How do I say no to optional meetings without damaging my career?
Decline the specific meeting, affirm the relationship. I can't make this one — happy to read the notes and send thoughts keeps the signal of engagement while declining the time cost. The career damage from declining optional meetings is almost always smaller than the damage from being the person whose work product thins because their calendar is full of other people's priorities.
How do I set time boundaries with family?
Family time boundaries are harder because the Belonging System's threat-reading is calibrated higher there. Two moves: hold the boundary in advance, not in the moment (we're staying for the weekend, not the week said before the visit is much easier than mid-visit), and accept that the small relational friction is the cost of a relationship that has shape rather than dispersion. Families that adjust to held boundaries tend to deepen; families that punish them were already running on a substitute.
How does this connect to Meaning Density?

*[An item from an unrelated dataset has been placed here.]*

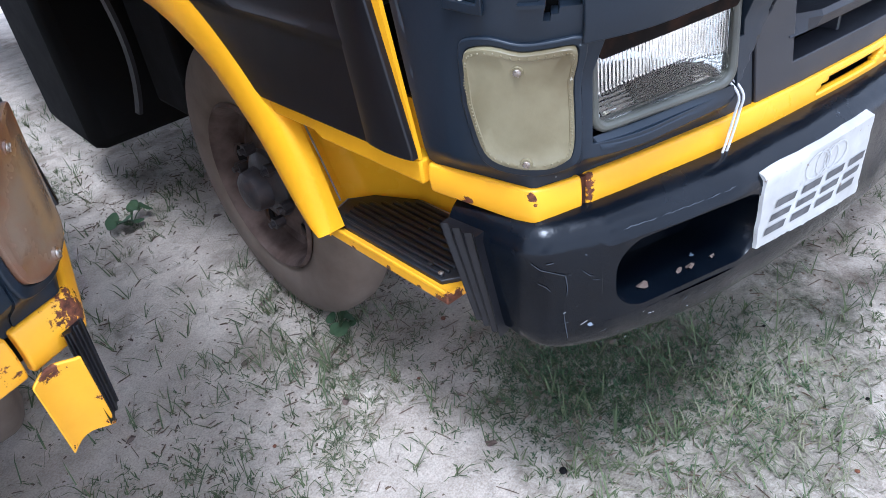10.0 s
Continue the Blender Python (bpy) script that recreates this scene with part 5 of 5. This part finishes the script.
bm = bmesh.new()
inner = []
N_PET = 17
for k in range(N_PET):
    a0 = 2 * math.pi * k / N_PET
    pts_out, pts_in = [], []
    for j in range(9):
        a = a0 + 2 * math.pi / N_PET * j / 8
        bulge = math.sin(math.pi * j / 8) ** 0.42
        tip = 0.045 * max(0.0, 1 - abs(j - 4) / 0.9)
        r = 0.90 + 0.14 * bulge + tip
        pts_out.append(bm.verts.new(on_emblem(r * math.cos(a), r * math.sin(a), 0.0004)))
        pts_in.append(bm.verts.new(on_emblem(0.845 * math.cos(a), 0.845 * math.sin(a), 0.0004)))
    for j in range(8):
        bm.faces.new((pts_out[j], pts_out[j + 1], pts_in[j + 1], pts_in[j]))
bonnet_ob = next(o for o in truck.children if o.name.startswith("bonnet"))
tp("emblem_petals", bm, M_REDPAINT, bonnet_ob, "hand-painted red scalloped ring")
rim = [[(0.85 * math.cos(a), 0.85 * math.sin(a), 0.010) for a in np.linspace(0, 2 * math.pi, 80)]]
for k in range(N_PET):
    a0 = 2 * math.pi * (k + 0.5) / N_PET
    rim.append([((0.9 + 0.09 * math.sin(math.pi * j / 6)) * math.cos(a0 + (j - 3) * 0.035), (0.9 + 0.09 * math.sin(math.pi * j / 6)) * math.sin(a0 + (j - 3) * 0.035), 0.012) for j in range(7)])
tp("emblem_outline", ribbon(rim, on_emblem, lift=0.0007), M_REDLINE, bonnet_ob)
BRUSH = [  # broad brush strokes, (across, up, weight)
    ([(-0.47, 0.50, 0.5), (-0.42, 0.32, 1.2), (-0.37, 0.08, 1.0), (-0.34, -0.13, 1.1), (-0.31, -0.29, 1.2), (-0.31, -0.45, 1.3)], 0.105),
    ([(-0.72, -0.03, 0.5), (-0.78, -0.18, 1.0), (-0.80, -0.35, 1.3), (-0.73, -0.51, 1.5), (-0.59, -0.60, 1.6), (-0.39, -0.57, 1.5), (-0.23, -0.46, 1.1)], 0.105),
    ([(-0.31, -0.44, 1.2), (-0.16, -0.52, 1.4), (0.04, -0.58, 1.6), (0.27, -0.57, 1.5), (0.46, -0.47, 1.1), (0.57, -0.31, 0.3)], 0.105),
    ([(0.56, -0.33, 0.3), (0.47, -0.40, 0.5), (0.36, -0.41, 0.6), (0.32, -0.32, 0.8)], 0.105),
    ([(-0.36, -0.13, 1.2), (-0.01, -0.13, 1.5), (0.29, -0.11, 1.4), (0.67, -0.07, 1.3)], 0.105),
    ([(0.60, -0.11, 1.2), (0.35, -0.23, 1.2), (0.20, -0.35, 1.0), (0.19, -0.49, 1.2)], 0.105),
    ([(-0.26, -0.07, 1.2), (-0.04, 0.06, 1.5), (0.24, 0.16, 1.5), (0.39, 0.30, 1.2), (0.37, 0.43, 1.2), (0.20, 0.46, 1.3), (0.05, 0.38, 1.1), (0.03, 0.26, 1.1), (0.16, 0.18, 1.2)], 0.105),
    ([(-0.42, 0.36, 0.9), (-0.32, 0.33, 0.5), (-0.26, 0.32, 0.2)], 0.10),
    ([(-0.05, 0.64), (-0.13, 0.60), (-0.23, 0.55, 0.4)], 0.032),
    ([(0.22, 0.66), (0.13, 0.64), (0.13, 0.59), (0.21, 0.61), (0.13, 0.56), (0.03, 0.54, 0.4)], 0.032),
    ([(-0.06, 0.47), (-0.12, 0.44), (-0.15, 0.46), (-0.21, 0.43), (-0.22, 0.47)], 0.032),
    ([(-0.14, 0.27), (-0.23, 0.22, 1.3), (-0.32, 0.17, 0.5)], 0.034),
    ([(-0.78, 0.19), (-0.83, 0.09, 1.3), (-0.80, 0.05, 1.3), (-0.75, 0.12), (-0.79, 0.15)], 0.034),
    ([(-0.61, 0.24), (-0.67, 0.21), (-0.67, 0.16), (-0.61, 0.18), (-0.66, 0.09), (-0.72, 0.03, 0.5)], 0.034),
]
for i, (pts, w) in enumerate(BRUSH):
    tp("brush_stroke", ribbon([stroke(pts, w, 6)], lambda a, c, o: on_bonnet(EMB[0] + (1.03 * a + 0.02) * EMB[2], EMB[1] + (1.04 * c + 0.05) * EMB[2], o), lift=0.0007 + 0.00006 * i), M_INK, bonnet_ob)

# scratches, smears and a painted highlight on the bonnet
SCRATCHES = [
    [(0.398, 1.374), (0.372, 1.350), (0.356, 1.337), (0.38, 1.332), (0.401, 1.337), (0.385, 1.318), (0.369, 1.304)],
    [(0.461, 1.371), (0.436, 1.35), (0.404, 1.326), (0.425, 1.338), (0.448, 1.341), (0.41, 1.305), (0.384, 1.275)],
    [(0.461, 1.345), (0.49, 1.345), (0.523, 1.322), (0.57, 1.30), (0.626, 1.264)],
    [(0.461, 1.345), (0.48, 1.33), (0.523, 1.312), (0.549, 1.298), (0.60, 1.265), (0.649, 1.226)],
]
for line in SCRATCHES:
    tp("scratch", ribbon([stroke(line, 0.0009)], on_bonnet, lift=0.0004), M_SCRATCH, bonnet_ob)
# pale stroke painting the bright highlight on the bonnet's crease
for line, w in (([(0.523, 1.330, 0.4), (0.531, 1.316, 1.0), (0.540, 1.304, 0.7), (0.552, 1.294, 0.3)], 0.005), ):
    tp("bare_patch", ribbon([stroke(line, w)], on_bonnet, lift=0.0016), M_PRIMER, bonnet_ob)
tp("brown_smear", ribbon([stroke([(0.545, 1.424, 0.3), (0.62, 1.423, 0.8), (0.70, 1.402, 1.1), (0.77, 1.372, 1.2), (0.805, 1.345, 1.0)], 0.026, 8)], on_bonnet), M_STAIN, bonnet_ob)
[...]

Time boundaries protect the substrate in which deposits land. Without protected hours, effort runs continuously, residue accumulates as fragmented attention, and deposits stay small because deposits require sustained protected presence. The equation reads chronic over-availability cleanly: large effort, small deposit, large residue — verdict low. The boundary is not the goal; the dense hours the boundary makes possible are.
What if my job genuinely requires being always-on?
Some roles do. The work then is not to fight the role but to read it honestly: this is the cost being paid, and these are the deposit-producing engagements that the role displaces. Some roles are worth that cost for a season; few are worth it indefinitely. The honest reading is what makes the choice real. Without the reading, the always-on shape compounds into a life lived around the edges of one's own hours.